表Schema
hive> desc gdm.dim_category;
name string 分类名称
org_code string 分类code
hive> select name, org_code from gdm.dim_category limit 2;
OK
鞋 _8_
鞋/男 _8_21_
hive> desc gdm.dim_product_brand;
brand_id bigint 品牌ID
ch_name string 品牌中文名
hive> select brand_id, ch_name from gdm.dim_product_brand limit 2;
OK
1 nb
2 np
待运行的SQL
select
t1.keyword,
t3.name,
t4.ch_name
from
(
select "categoryIds:_8_" as keyword
union all
select "categoryIds:_8_21_" as keyword
union all
select "brandId:1" as keyword
) t1
left join gdm.dim_category t3
on split(t1.keyword, ":")[1] = t3.org_code and split(t1.keyword, ":")[0] = "categoryIds"

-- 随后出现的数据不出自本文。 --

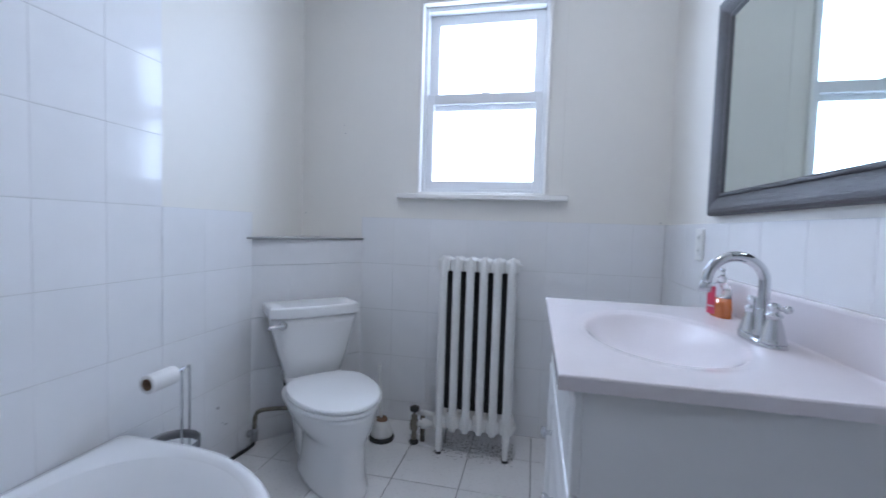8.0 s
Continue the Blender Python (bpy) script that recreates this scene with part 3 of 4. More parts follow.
def soap_bottle():
    s = thing("soap_bottle", "orange liquid soap bottle with a pink label and clear pump", "soap bottle", pose(-2.118, 3.462, VTOP - 0.001, 0, 0, 12) @ Matrix.Scale(0.92, 4))

    def oval(w, d, z, p=0.75):
        return [(w * math.copysign(abs(math.cos(a)) ** p, math.cos(a)), d * math.copysign(abs(math.sin(a)) ** p, math.sin(a)), z) for a in (2 * math.pi * i / 28 for i in range(28))]

    part("bottle", loft([oval(0.039, 0.018, 0), oval(0.042, 0.02, 0.004), oval(0.041, 0.02, 0.03), oval(0.038, 0.019, 0.064)]), ORANGE, s)
    part("shoulder", loft([oval(0.038, 0.019, 0.0645), oval(0.034, 0.018, 0.090), oval(0.026, 0.015, 0.108), oval(0.013, 0.011, 0.114)]), CLEAR, s, "clear upper part of the bottle")
    part("label", soft_box(-0.040, -0.0212, 0.008, 0.000, -0.0196, 0.098, 0.0004, 1), PINK, s, "pink and red label")
    part("label_stripe", soft_box(-0.034, -0.0218, 0.030, -0.006, -0.0212, 0.036, 0.0002, 1), PLATE, s, "pale stripe")
    p = part("pump", moved(turned([(0, 0), (0.013, 0), (0.013, 0.016), (0.005, 0.019), (0.004, 0.035), (0.011, 0.036), (0.011, 0.043), (0, 0.044)], 18), Matrix.Translation((0, 0, 0.114))), CLEAR, s, "clear plastic pump")
    part("nozzle", tube([(0, 0, 0.153), (-0.02, 0, 0.155), (-0.034, 0, 0.150)], 0.0042, 8, 3), CLEAR, p)
    return s


def wall_mirror():
    w = thing("wall_mirror", "large rectangular mirror in a dark grey wooden frame", "mirror")
    x0, x1, z0, z1, y = -2.40, -1.30, 1.183, 1.918, YN - 0.002
    rings = []
    for inset, out in ((0.0, 0.0), (0.0, 0.022), (0.003, 0.028), (0.010, 0.033), (0.022, 0.034), (0.036, 0.031), (0.050, 0.025), (0.060, 0.018), (0.062, 0.015), (0.065, 0.019), (0.070, 0.020), (0.074, 0.018), (0.078, 0.010)):
        yy = y - out
        rings.append([(x0 + inset, yy, z0 + inset), (x1 - inset, yy, z0 + inset), (x1 - inset, yy, z1 - inset), (x0 + inset, yy, z1 - inset)])
    bm = loft(rings, True, False)
    for f in bm.faces:
        f.smooth = False
    part("frame", bm, FRAME_WOOD, w, "dark grey grained frame")
    part("glass", boxes((x0 + 0.07, y - 0.012, z0 + 0.07, x1 - 0.07, y - 0.004, z1 - 0.07)), MIRROR, w, "silvered mirror glass")
    return w


def outlet():
    o = thing("outlet", "white electrical outlet plate above the basin", "outlet")
    y = YN - 0.012
    part("plate", soft_box(-2.535, y - 0.006, 1.018, -2.462, y + 0.001, 1.138, 0.003), PLATE, o)
    for z in (1.052, 1.104):
        s = part("socket", soft_box(-2.513, y - 0.008, z - 0.016, -2.484, y - 0.005, z + 0.016, 0.002), PLATE, o)
        part("slots", boxes((-2.506, y - 0.0086, z - 0.006, -2.504, y - 0.0079, z + 0.006), (-2.494, y - 0.0086, z - 0.005, -2.492, y - 0.0079, z + 0.005)), BLACK, s)
    return o


vanity_cabinet(), washbasin(), faucet(), soap_bottle(), wall_mirror(), outlet()

# ---- toilet ----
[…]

left join gdm.dim_product_brand t4
on split(t1.keyword, ":")[1] = t4.brand_id and split(t1.keyword, ":")[0] = "brandId"
在Hive中跑出的结果 (错误)
categoryIds:_8_ NULL NULL
categoryIds:_8_21_ NULL NULL
brandId:1 NULL nb
在Spark-sql中跑出的结果 (正确)
categoryIds:_8_ 鞋 NULL
categoryIds:_8_21_ 鞋/男 NULL
brandId:1 NULL nb
原因
因为 gdm.dim_product_brand 表中 brand_id字段是 bigint 类型
所以 在Hive中会把 keyword 转成double类型 用来进行 join 匹配操 –> split(t1.keyword, “:”)[1] = t4.brand_id)
因此 split(t1.keyword, “:”)[1] = t3.org_code 匹配不成功,所以结果为NULL
解决办法
split(t1.keyword, ":")[1] = t4.brand_id --> split(t1.keyword, ":")[1] = cast(t4.brand_id as string)